Letters to the Editor

Viewpoint: Make smart growth a smart business choice

San Luis Obispo County has embraced the principles of “smart growth,” writing into the county’s codes and plans the promotion of compact, infill, mixed-use development with a range of housing choices, access to transit and walkable neighborhoods.

As noted in a recent Tribune editorial, smart growth promotes the county’s goal of achieving an adequate supply of safe, decent and affordable housing for our residents (“County’s multi-family land needs better protection,” Dec. 20).

When proposed projects of any significance reach the county decision makers these days, few seem to be considered “smart” enough to receive approvals to move forward. The county has disapproved one recent development proposal in Templeton for not being dense enough and another (the San Miguel Ranch project) for being located adjacent to an existing town rather than an infill location within the town.

If the county truly wants to foster a smart growth pattern and accomplish its vision of appropriate housing for all, it is not enough to sit back as a passive planner and regulator of land use, disapproving projects that don’t match the planners’ vision. For smart growth to succeed, county government needs to embrace a new role as an active participant in the development process, understanding the economic realities of desired projects, selling the public on the vision and providing regulatory and financial assistance to make the right projects feasible to build.

In the more than 100 urban infill, affordable and other smart growth projects throughout the state that I have worked on, successful completion of those developments has always depended on close cooperation between private developers and public officials. In all cases, the municipalities evaluated the market demand for and feasibility of the project and provided assistance to help make the development happen.

If San Luis Obispo County sincerely desires to encourage smart growth patterns (and is not just seeking to discourage all development), it needs to take the following steps to become a partner with the development community.

Follow the money

There is a market for higher-density housing, in the right locations and with the right designs and amenities. If smart growth plans are inconsistent with market demand, however, the project will not be financeable and will not be built. Likewise, smart projects will be built only when they are economically feasible. Infill projects often face higher costs than traditional projects, and the smart project envisioned by government planners may not “pencil out” without some sort of assistance.

Developers need to help the county understand what types of higher density housing are realistic to build, and the county needs to engage in the same kind of market and economic analysis used by builders. The county has a responsibility to use this information to develop realistic, market-oriented plans and strategies for encouraging smart growth projects. Educate the public

The message to existing residents should not emphasize higher density in and of itself. Smart growth is about design, not density. A beautifully designed project with amenities like coffee shops and dry cleaners, not located on productive farmland or pristine open space, and which is sited to make good use of bus and transit routes, can be appealing to the neighborhood. The county can help by showing the neighborhood the design of the envisioned project and emphasizing the public benefits.

Streamline the process

Traditional development standards for road widths, parking ratios, building heights, setbacks, etc. are generally better suited to lower-density development than smart growth projects. Adoption of a planned development zone for ownership housing will provide a framework for the innovative design that is necessary to make smart growth work.

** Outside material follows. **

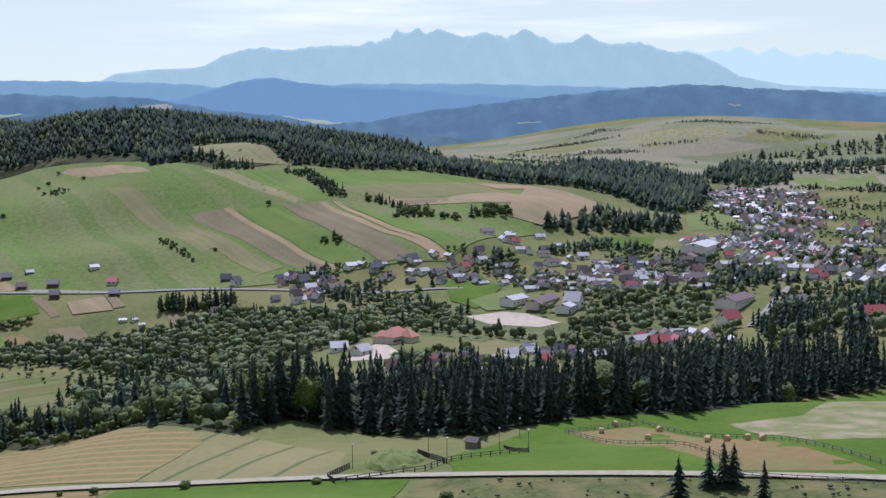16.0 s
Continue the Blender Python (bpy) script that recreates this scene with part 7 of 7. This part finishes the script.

The county needs to actively guide and expedite smart growth projects through the development process to reduce costs, lower entitlement risks and make smart growth projects more attractive to builders. Adopting environmental impact reports for areas planned for future smart growth projects can be extremely useful to an infill developer in streamlining governmental review of the project and reducing processing time and costs.

Innovations such as providing parking in community parking facilities, allowing tandem parking and parking in carports and reducing parking requirements to reflect public transit ridership can also help smart projects to make financial sense.

Make smart development feasible

As the smart growth concept has caught on, new sources of financial assistance have become available for infill projects. The state provides localities funds for transit-oriented development and infrastructure projects for infill development. Traditional sources of local government assistance such as Community Development Block Grant funds, as well as a variety of affordable housing funds, are frequently available for smart growth projects as well.

The county can help make smart housing projects appealing to buyers through obtaining and using these funds to offer first-time homebuyer loan programs and other homebuyer assistance to stimulate demand for the housing. The county can also help to make smart growth projects economically feasible through assistance to developers in the purchase of land, construction loans and grants, infrastructure financing and waiving and reducing development fees.

With an informed and active county, smart growth can be turned from a barrier to new development into a winning strategy for residents and the building community.

Jon E. Goetz is a real estate and land use attorney at the San Luis Obispo office of Kronick, Moskovitz, Tiedemann and Girard. His firm is involved in the Templeton project appeal and has also represented the developer of the San Miguel Ranch project on a limited aspect.